Energy quantization of the two dimensional Lane-Emden equation with vanishing potentials

Abstract: We study the concentration phenomenon of the Lane-Emden equation with vanishing potentials [\begin{cases} -\Delta u_n=W_n(x)u_n^{p_n},\quad u_n>0,\quad\text{in}~\Omega, u_n=0,\quad\text{on}~\partial\Omega, \int_\Omega p_n W_n(x)u_n^{p_n}dx\le C, \end{cases}] where $\Omega$ is a smooth bounded domain in $\mathbb{R}^2$, $W_n(x)\geq 0$ are bounded functions with zeros in $\Omega$, and $p_n\to\infty$ as $n\to\infty$. A typical example is $W_n(x)=|x|^{2\alpha}$ with $0\in\Omega$, i.e. the equation turns to be the well-known H\'enon equation.

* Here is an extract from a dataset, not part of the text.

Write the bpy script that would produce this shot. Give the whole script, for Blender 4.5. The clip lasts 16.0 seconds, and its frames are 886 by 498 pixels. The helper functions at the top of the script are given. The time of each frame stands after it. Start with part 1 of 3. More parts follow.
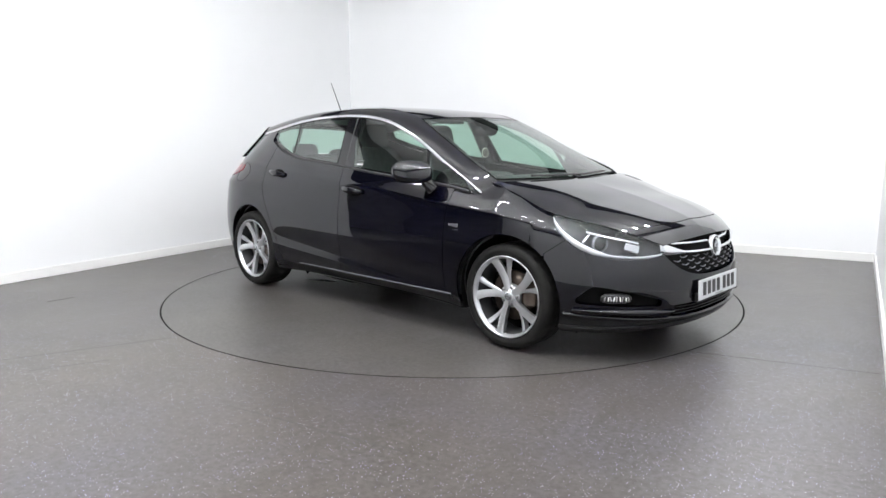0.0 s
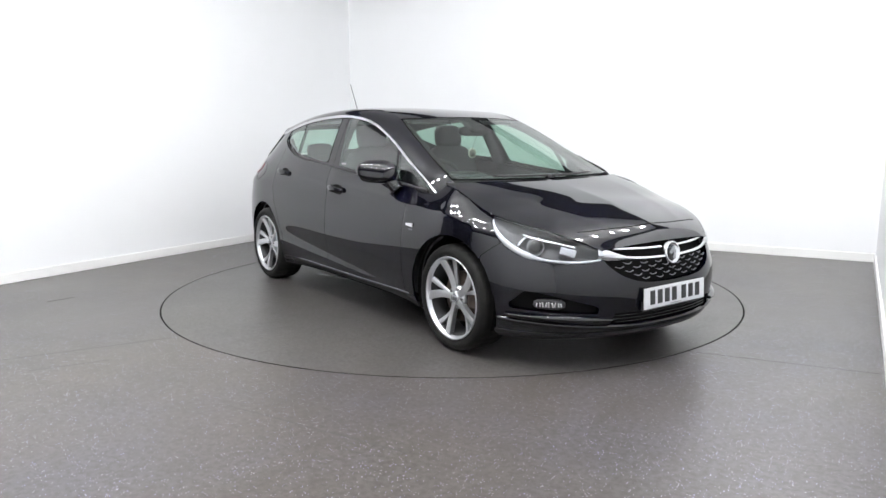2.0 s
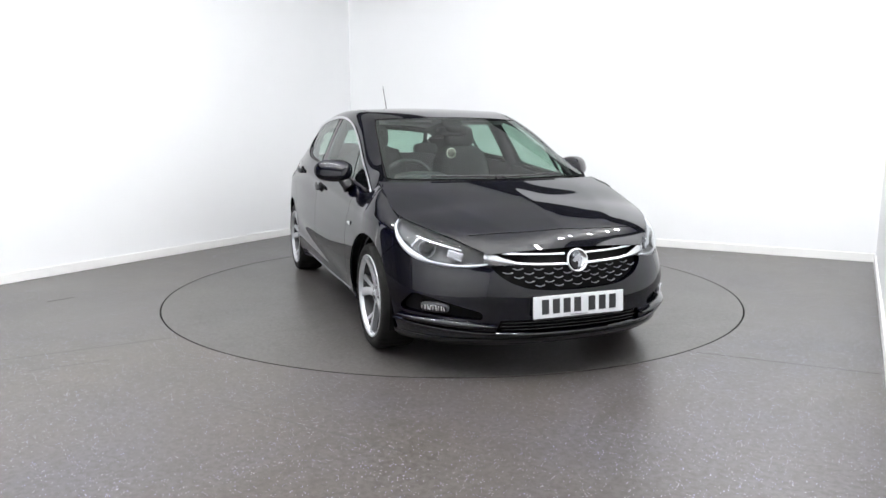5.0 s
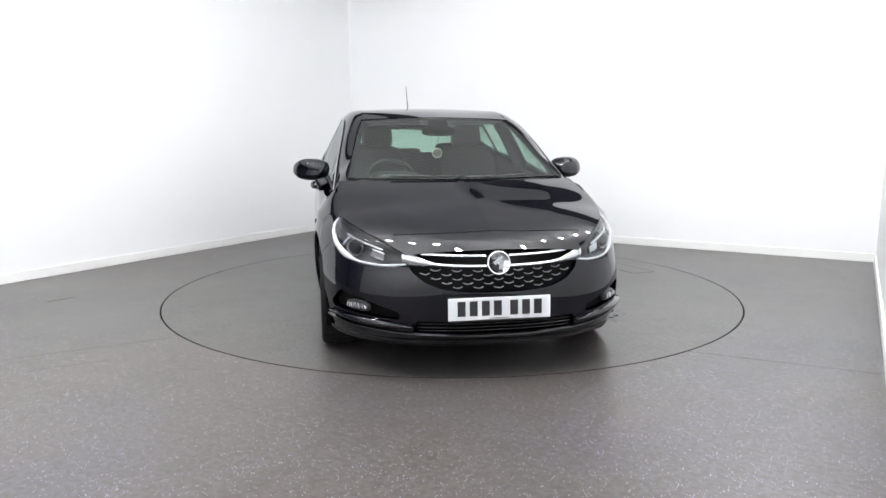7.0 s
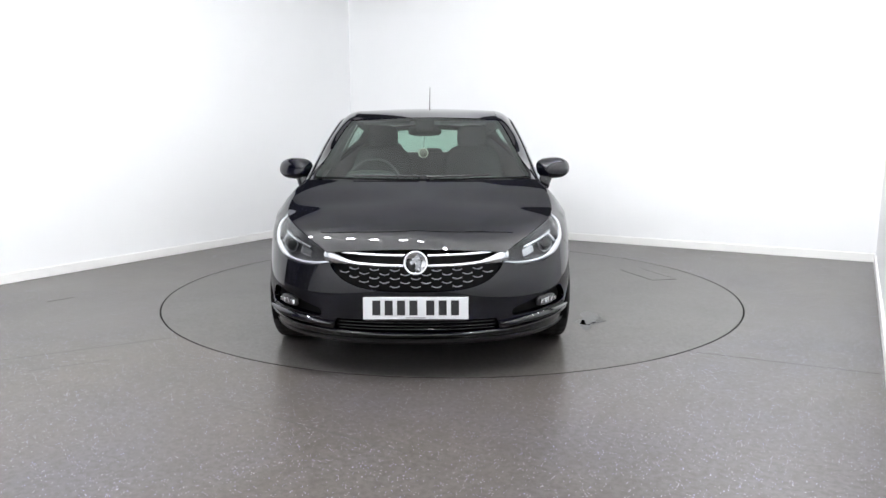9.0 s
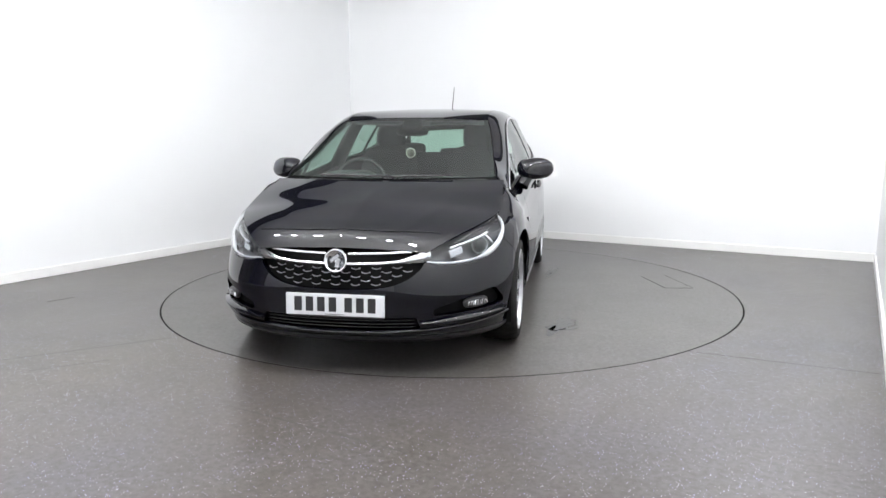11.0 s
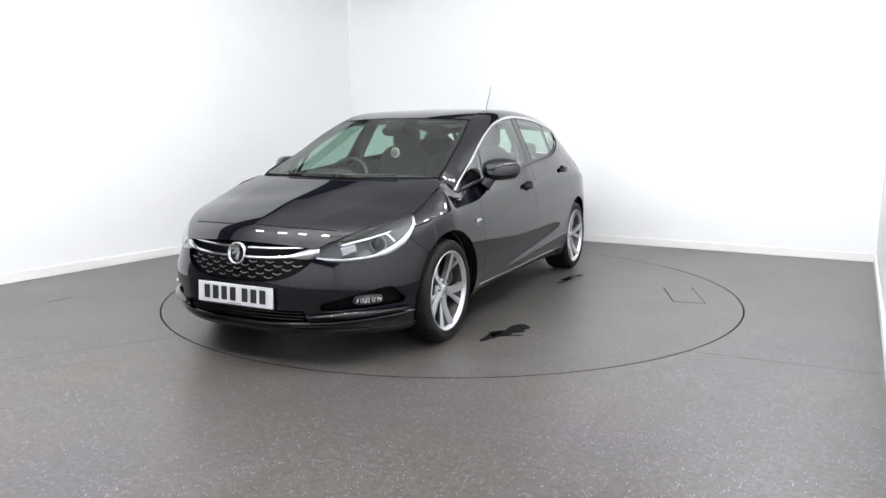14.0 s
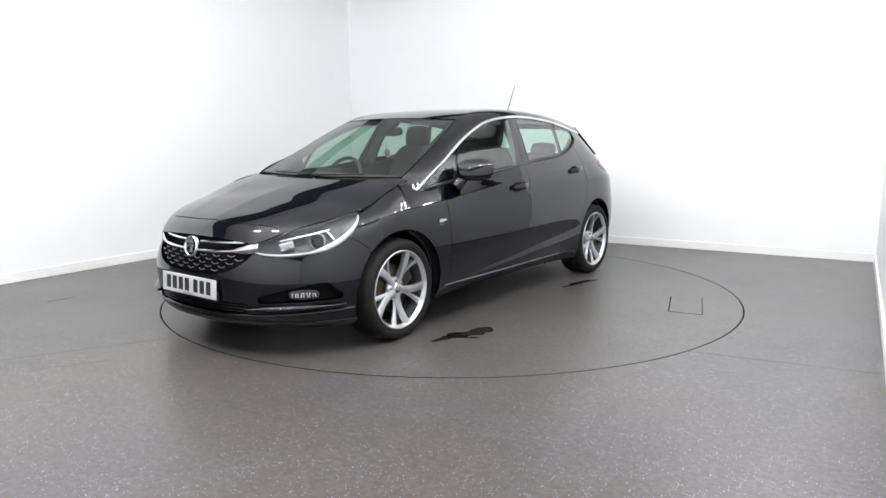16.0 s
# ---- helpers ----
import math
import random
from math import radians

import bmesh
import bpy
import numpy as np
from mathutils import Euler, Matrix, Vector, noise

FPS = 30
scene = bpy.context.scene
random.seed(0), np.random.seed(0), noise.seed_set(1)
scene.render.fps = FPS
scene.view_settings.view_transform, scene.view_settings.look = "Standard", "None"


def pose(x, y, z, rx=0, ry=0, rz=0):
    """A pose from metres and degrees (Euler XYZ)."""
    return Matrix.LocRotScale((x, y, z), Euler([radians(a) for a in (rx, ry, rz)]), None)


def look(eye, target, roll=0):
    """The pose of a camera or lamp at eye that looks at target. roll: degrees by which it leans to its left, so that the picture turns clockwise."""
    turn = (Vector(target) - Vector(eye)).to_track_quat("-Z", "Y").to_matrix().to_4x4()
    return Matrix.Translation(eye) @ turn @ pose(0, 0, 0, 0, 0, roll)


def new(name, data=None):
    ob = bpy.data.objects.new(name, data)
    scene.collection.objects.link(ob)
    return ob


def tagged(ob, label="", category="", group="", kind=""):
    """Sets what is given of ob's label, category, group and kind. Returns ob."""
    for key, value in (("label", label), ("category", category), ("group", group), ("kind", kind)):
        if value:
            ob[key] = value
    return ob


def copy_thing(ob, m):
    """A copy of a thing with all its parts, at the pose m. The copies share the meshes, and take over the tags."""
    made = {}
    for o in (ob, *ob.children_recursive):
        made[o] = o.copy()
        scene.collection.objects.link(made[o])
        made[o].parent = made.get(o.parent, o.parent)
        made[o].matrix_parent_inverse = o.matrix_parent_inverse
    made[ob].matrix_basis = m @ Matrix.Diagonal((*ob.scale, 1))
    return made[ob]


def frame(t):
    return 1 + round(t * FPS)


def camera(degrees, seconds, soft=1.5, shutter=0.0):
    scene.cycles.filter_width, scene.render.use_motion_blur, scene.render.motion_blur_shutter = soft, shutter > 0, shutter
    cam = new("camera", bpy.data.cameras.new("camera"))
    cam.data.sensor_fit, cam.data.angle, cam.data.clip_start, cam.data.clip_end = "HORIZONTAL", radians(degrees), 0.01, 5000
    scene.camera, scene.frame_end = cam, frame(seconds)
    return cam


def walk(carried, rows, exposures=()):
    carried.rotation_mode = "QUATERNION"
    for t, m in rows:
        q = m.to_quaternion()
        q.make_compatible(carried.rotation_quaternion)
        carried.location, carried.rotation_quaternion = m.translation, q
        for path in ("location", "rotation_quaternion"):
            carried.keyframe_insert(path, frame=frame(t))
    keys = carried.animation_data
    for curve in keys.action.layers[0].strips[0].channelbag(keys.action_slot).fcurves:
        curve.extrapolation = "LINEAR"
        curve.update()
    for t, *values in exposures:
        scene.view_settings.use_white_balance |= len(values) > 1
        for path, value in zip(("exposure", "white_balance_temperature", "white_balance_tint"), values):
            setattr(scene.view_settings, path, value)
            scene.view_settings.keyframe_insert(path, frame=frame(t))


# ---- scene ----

The asymptotic behavior for $\alpha=0$ has been well studied in the literature. While for $\alpha>0$, the problem becomes much more complicated since a singular Liouville equation appears as a limit problem. In this paper, we study the case $\alpha>0$ and prove a quantization property (suppose $0$ is a concentration point) [p_n|x|^{2\alpha}u_n(x)^{p_n-1+t}\to 8\pi e^{\frac{t}{2}}\sum_{i=1}^k\delta_{a_i}+8\pi(1+\alpha)e^{\frac{t}{2}}c^t\delta_0, \quad t=0,1,2,] for some $k\ge0$, $a_i\in\Omega\setminus{0}$ and some $c\ge1$. Moreover, for $\alpha\not\in\mathbb{N}$, we show that the blow up must be simple, i.e. $c=1$. As applications, we also obtain the complete asymptotic behavior of ground state solutions for the H\'enon equation.